Reflections on Learning and Teaching

Thu, 11 Dec 2003

A little more focus

Peri has suggested an approach to the proposal in which I use three different theoretical approaches to assess the question of why the LDS Church act politically (see the discussion in my post on 18 Nov 2003). Why use three different approaches to explanation for the same question?

Therein lies the answer to my question about the thesis of the proposal. My study is not a normative one in which I assess whether or not the Church should act politically. That is not my question. My question is why does the Church act politically. This is an empirical question; not a question then about what ought to be (normative theory), but a question of what is (description), why it is (explanation), and whether we can tell if it will be (prediction). The role of empirical theory is to construct, or find, a theoretical framework that will answer these questions.

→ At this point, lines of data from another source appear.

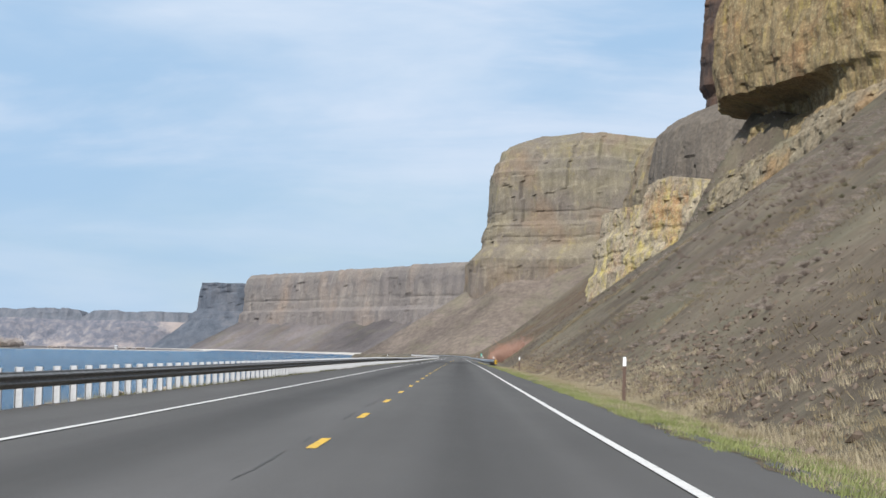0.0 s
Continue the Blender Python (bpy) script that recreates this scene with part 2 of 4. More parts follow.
def rock_material(name, base, dark, light, lichen=None, lichen_amount=0.5, rust=None, scale=1.0, chalk=None, band=0.55, streak=0.0, speck=None, strata=(), grit=0.7, upright=1.0, patch=None, stain=None):
    a = Mat(name, 0.93, spec=0.2)
    tall = a.scaled(0.45 * scale, 0.45 * scale, 0.07 * scale * upright)
    c = a.ramp(a.noise(1.0, 6, 0.65, tall), (0.3, dark), (0.5, base), (0.72, light))
    flat = a.scaled(0.02 * scale, 0.02 * scale, 0.16 * scale)
    c = a.mix(a.ramp(a.noise(1.0, 4, 0.6, flat), (0.42, 0.0), (0.62, band)), c, tuple(v * 0.72 for v in base))
    if strata:
        at = a.n.new("ShaderNodeSeparateXYZ")
        a.l.new(a.co, at.inputs[0])
        up = a.n.new("ShaderNodeMapRange")
        up.inputs["From Min"].default_value, up.inputs["From Max"].default_value = strata[0][0], strata[-1][0]
        a.l.new(at.outputs["Z"], up.inputs["Value"])
        wavy = a.mix(0.16, up.outputs[0], a.noise(0.03, 5, 0.6))
        span = strata[-1][0] - strata[0][0]
        c = a.mix(0.62, c, a.ramp(wavy, *[((z - strata[0][0]) / span, col) for z, col in strata]))
    if patch:
        c = a.mix(a.ramp(a.noise(0.075 * scale, 6, 0.62, distortion=0.5), (0.44, 0.0), (0.6, 0.7)), c, patch)
    if streak:
        c = a.mix(a.ramp(a.noise(1.0, 5, 0.6, a.scaled(0.9 * scale / upright ** 0.5, 0.9 * scale / upright ** 0.5, 0.05 * scale * upright)), (0.54, 0.0), (0.68, streak)), c, tuple(min(0.6, v * 1.35) for v in light))
    if rust:
        c = a.mix(a.ramp(a.noise(0.07 * scale, 5, 0.6), (0.52, 0.0), (0.66, 0.75)), c, rust)
    if lichen:
        big = a.noise(1.0, 4, 0.55, a.scaled(0.13 * scale, 0.13 * scale, 0.055 * scale), 0.6)
        fine = a.noise(0.8 * scale, 7, 0.75, a.scaled(1.0, 1.0, 0.4))
        both = a.mix(0.6, big, fine)
        c = a.mix(a.ramp(both, (0.62 - 0.2 * lichen_amount, 0.0), (0.72 - 0.16 * lichen_amount, 0.75)), c, lichen)
    if chalk:
        at = a.n.new("ShaderNodeSeparateXYZ")
        a.l.new(a.co, at.inputs[0])
        mask = None
        for axis, lo, hi in (("X", *chalk[0]), ("Z", *chalk[1])):
            for e0, e1 in ((lo, lo + (hi - lo) * 0.4), (hi, hi - (hi - lo) * 0.4)):
                r = a.n.new("ShaderNodeMapRange")
                r.inputs["From Min"].default_value, r.inputs["From Max"].default_value = e0, e1
                a.l.new(at.outputs[axis], r.inputs["Value"])
                mask = r.outputs[0] if mask is None else a.mix(1.0, mask, r.outputs[0], "MULTIPLY")
        spots = a.ramp(a.noise(1.0, 6, 0.7, a.scaled(0.06, 0.06, 0.12)), (0.46, 0.0), (0.56, 1.0))
        c = a.mix(a.mix(1.0, mask, spots, "MULTIPLY"), c, (0.6, 0.57, 0.53))
    if stain:
        at = a.n.new("ShaderNodeSeparateXYZ")
        a.l.new(a.co, at.inputs[0])
        mask = a.ramp(a.noise(0.35, 6, 0.7), (0.4, 0.0), (0.55, 0.85))
        for axis, lo, hi in stain[1:]:
            for e0, e1 in ((lo, lo + (hi - lo) * 0.35), (hi, hi - (hi - lo) * 0.35)):
                r = a.n.new("ShaderNodeMapRange")
                r.inputs["From Min"].default_value, r.inputs["From Max"].default_value = e0, e1
                a.l.new(at.outputs[axis], r.inputs["Value"])
                mask = a.mix(1.0, mask, r.outputs[0], "MULTIPLY")
        c = a.mix(mask, c, stain[0])
    if speck:
        c = a.mix(a.ramp(a.noise(2.2 * scale, 5, 0.75, a.scaled(1.0, 1.0, 0.6)), (0.53, 0.0), (0.6, 0.7)), c, speck)
    fine2 = a.noise(3.0 * scale, 6, 0.7)
    c = a.mix(grit, c, a.ramp(fine2, (0.28, 0.3), (0.72, 1.6)), "MULTIPLY")
    a.bump(fine2, 0.6, 0.25 / scale)
    return a.colour(c).m


ROCK_NEAR = rock_material("lichen_basalt", (0.285, 0.237, 0.168), (0.15, 0.122, 0.09), (0.4, 0.345, 0.25), (0.43, 0.355, 0.1), 0.6, (0.28, 0.155, 0.08), 1.0, band=0.12, streak=0.3, speck=(0.34, 0.295, 0.185), upright=1.5, patch=(0.21, 0.172, 0.132), stain=((0.3, 0.175, 0.085), ("Y", 402, 426), ("Z", 23, 36)))
ROCK_HEAD = rock_material("banded_basalt", (0.178, 0.148, 0.108), (0.112, 0.096, 0.08), (0.25, 0.213, 0.15), (0.27, 0.222, 0.105), 0.36, (0.2, 0.145, 0.1), 0.3, ((185, 275), (105, 172)), band=0.3, streak=0.4, grit=0.5, upright=2.4, patch=(0.155, 0.13, 0.112),
                          strata=((36, (0.172, 0.13, 0.1)), (84, (0.192, 0.147, 0.108)), (98, (0.148, 0.124, 0.090)), (106, (0.192, 0.161, 0.110)), (130, (0.212, 0.181, 0.120)), (136, (0.148, 0.128, 0.096)), (150, (0.172, 0.150, 0.110)), (160, (0.202, 0.176, 0.120)), (176, (0.156, 0.141, 0.108)), (188, (0.212, 0.184, 0.096)), (202, (0.163, 0.137, 0.086)), (222, (0.128, 0.103, 0.072))))
# Far wall: distance haze is mixed into these rock colours as grey-mauve.
ROCK_FAR = rock_material("haze_grey_basalt", (0.205, 0.179, 0.158), (0.15, 0.132, 0.122), (0.268, 0.236, 0.2), None, 0, (0.24, 0.185, 0.145), 0.1, band=0.4, streak=0.3, grit=0.4, upright=2.6, patch=(0.168, 0.147, 0.137),
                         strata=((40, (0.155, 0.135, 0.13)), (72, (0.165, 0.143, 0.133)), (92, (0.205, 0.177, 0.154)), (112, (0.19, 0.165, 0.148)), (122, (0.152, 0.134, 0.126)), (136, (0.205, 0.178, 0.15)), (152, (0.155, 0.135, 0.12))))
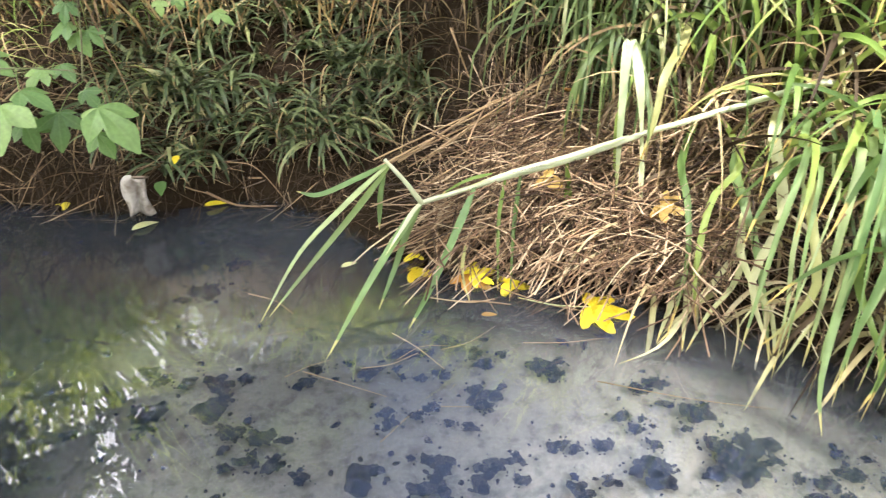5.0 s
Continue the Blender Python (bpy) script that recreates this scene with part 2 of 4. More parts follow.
mat_algae, _t, _b = material("algae", 0.9, 0.1)
_n = noise_of(_t, 40.0, 5.0)
_t.links.new(ramp(_t, _n, [(0.35, (0.010, 0.017, 0.050)), (0.6, (0.020, 0.029, 0.078)), (0.85, (0.045, 0.056, 0.105))]), _b.inputs["Base Color"])
relief(_t, _b, _n, 0.8, 0.02)
_w = noise_of(_t, 75.0, 5.0, 0.65)  # worn thin in places, so that the sand shows through
_bare = node(_t, "BsdfTransparent")
_thin = node(_t, "MixShader")
_t.links.new(ramp(_t, _w, [(0.50, (0, 0, 0)), (0.64, (0.8, 0.8, 0.8))]), _thin.inputs[0])
_t.links.new(_b.outputs[0], _thin.inputs[1])
_t.links.new(_bare.outputs[0], _thin.inputs[2])
_t.links.new(_thin.outputs[0], _t.nodes["Material Output"].inputs[0])

mat_cloth, _t, _b = material("cloth", 0.9, 0.15)
_n = noise_of(_t, 18.0, 4.0)
_g = noise_of(_t, 400.0, 2.0)
_c = ramp(_t, _n, [(0.4, (0.15, 0.125, 0.095)), (0.6, (0.36, 0.335, 0.29))])
_t.links.new(_c, _b.inputs["Base Color"])
relief(_t, _b, _g, 0.5, 0.002)
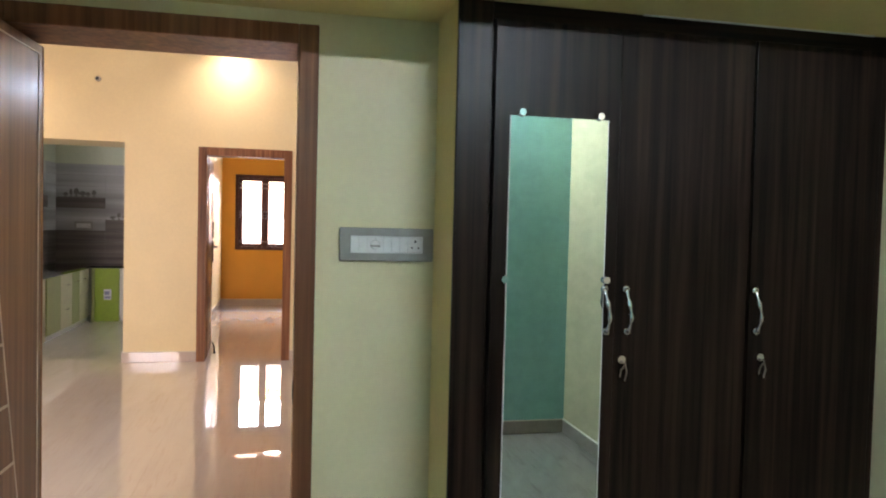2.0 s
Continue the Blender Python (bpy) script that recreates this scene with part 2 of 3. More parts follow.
# ---- large structure ----
CEIL = 3.16
YF = 5.155                       # hall side of the far wall
BED_DOOR = (-1.30, -0.372, 0.0, 1.995)
YD = 0.25                        # hall side of the bedroom door wall
FRONT_DOOR = (-2.93, -2.05, 0.0, 2.1)
KIT_OPEN = (-2.83, -1.97, 0.0, 2.115)
FAR_DOOR = (-1.30, -0.405, 0.0, 2.10)
YN = 10.05                       # back room window wall
FAR_WIN = (-1.27, -0.33, 0.91, 2.145)
FAR_VENT = (-1.22, -0.38, 2.46, 2.54)
BED_WIN = (-2.17, -1.30, 1.46, 2.12)
KIT_WIN = (-2.3, -1.6, 1.2, 2.1)
KIT_VENT = (7.40, 8.35, 2.48, 2.92)

structure("floor_hall", B(-3.65, 1.75, 0.1, YF + 0.115, -0.12, 0), M_FLOOR, "polished beige marble-look floor tiles with diagonal veins", "floor")
structure("floor_bedroom", B(-1.6, 1.57, -3.1, 0.1, -0.12, 0), M_BEDFLOOR, "grey marble-look floor tiles with a satin sheen", "floor")
structure("floor_back_rooms", B(-3.75, 1.75, YF + 0.115, YN + 0.2, -0.12, 0), M_FLOOR, "polished beige floor tiles of kitchen and back room", "floor")
structure("ceiling_hall", B(-3.65, 1.75, 0.1, YF + 0.115, CEIL, CEIL + 0.12), M_WHITE, "plain white plastered hall ceiling", "ceiling")
structure("ceiling_bedroom", B(-1.6, 1.57, -3.1, 0.1, CEIL, CEIL + 0.12), M_WHITE, "plain white plastered bedroom ceiling", "ceiling")
structure("ceiling_back_rooms", B(-3.75, 1.75, YF + 0.115, YN + 0.2, CEIL, CEIL + 0.12), M_WHITE, "plain white plastered ceiling over the back rooms", "ceiling")

wall("wall_bedroom_door", "y", 0.0, 0.1, -1.6, 1.57, 0, CEIL, [BED_DOOR], M_GREEN, "pale green bedroom wall with door opening")
wall("wall_hall_south", "y", 0.1, YD, -3.65, 1.75, 0, CEIL, [FRONT_DOOR, BED_DOOR], M_HALL, "cream yellow hall wall with two door openings")
wall("wall_hall_west", "x", -3.65, -3.53, YD, YF, 0, CEIL, [], M_HALL, "cream yellow painted hall side wall")
wall("wall_hall_east", "x", 1.60, 1.75, YD, YF, 0, CEIL, [], M_HALL, "cream yellow hall wall behind the cupboard")
wall("wall_hall_north", "y", YF, YF + 0.115, -3.65, 1.75, 0, CEIL, [KIT_OPEN, FAR_DOOR], M_HALL, "cream yellow hall wall with kitchen opening and door")
wall("wall_kitchen_south", "y", YF + 0.115, YF + 0.3, -3.75, -1.48, 0, CEIL, [KIT_OPEN], M_HALL, "cream yellow wall round the kitchen opening")
# Unseen face of the door wall, cream to cut the orange bounce.
wall("wall_orange_south", "y", YF + 0.115, YF + 0.2, -1.48, 1.75, 0, CEIL, [FAR_DOOR], M_HALL, "unseen back room side of the door wall, made cream against orange bounce")
wall("wall_kitchen_west", "x", -3.75, -3.615, YF + 0.3, 8.95, 0, CEIL, [KIT_VENT], M_KITCH, "pale mint kitchen wall above grey tiles")
wall("wall_kitchen_north", "y", 8.815, 8.95, -3.615, -1.56, 0, CEIL, [KIT_WIN], M_KITCH, "pale mint kitchen end wall above grey tiles")
wall("wall_kitchen_east", "x", -1.56, -1.52, YF + 0.3, YN, 0, CEIL, [], M_KITCH, "pale mint kitchen side wall")
wall("wall_orange_west", "x", -1.52, -1.48, YF + 0.2, YN, 0, CEIL, [], M_HALL, "cream side wall of the back room")
wall("wall_orange_north", "y", YN, YN + 0.2, -1.56, 1.75, 0, CEIL, [FAR_WIN, FAR_VENT], M_ORANGE, "bright orange painted wall with a barred window")
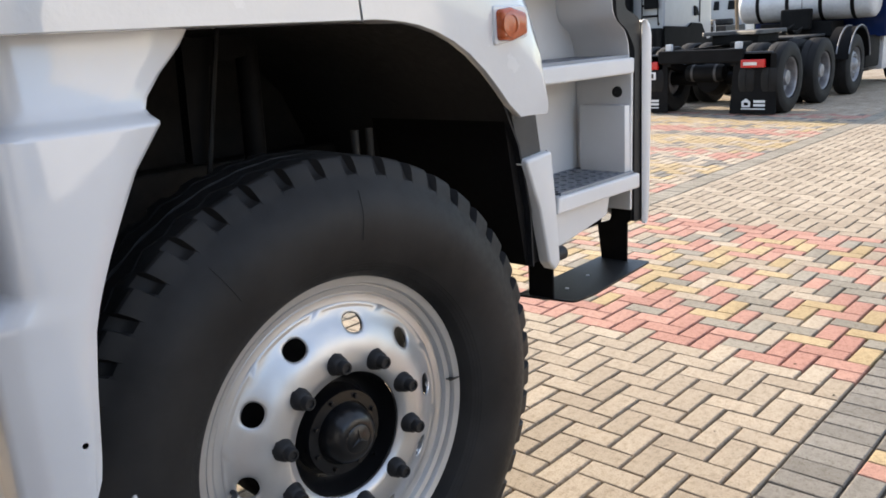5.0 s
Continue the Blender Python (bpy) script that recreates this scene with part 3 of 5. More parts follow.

I had originally thought that I might tease out a political philosophy for the church, but the more I think about it, the more I think that “political philosophy” is the wrong term. I think a better term is “world view”, something akin to Peter Berger’s “sacred canopy”. Michael Leming calls Berger’s sacred canopy humanity’s use of “religion [as] the audacious attempt to conceive of the entire universe as being humanly significant”. At a more fundamental and, importantly, testable level the canopy is a method of giving sense to the world and identifying the individual’s (or the group’s, in the case of the Church) place and role in it.

So, the proposal becomes a competition of sorts in which each theoretical framework is tested by asking each to describe Church political action, explain Church political action, and predict Church political action. And thus, when Peri is suggesting to me that I need to create ideal types from two perspectives, rational choice and Foucaultian, she is in fact asking me to create expected descriptions and explanations of Church activity based upon these perspectives, and then compare these creations to the historical record.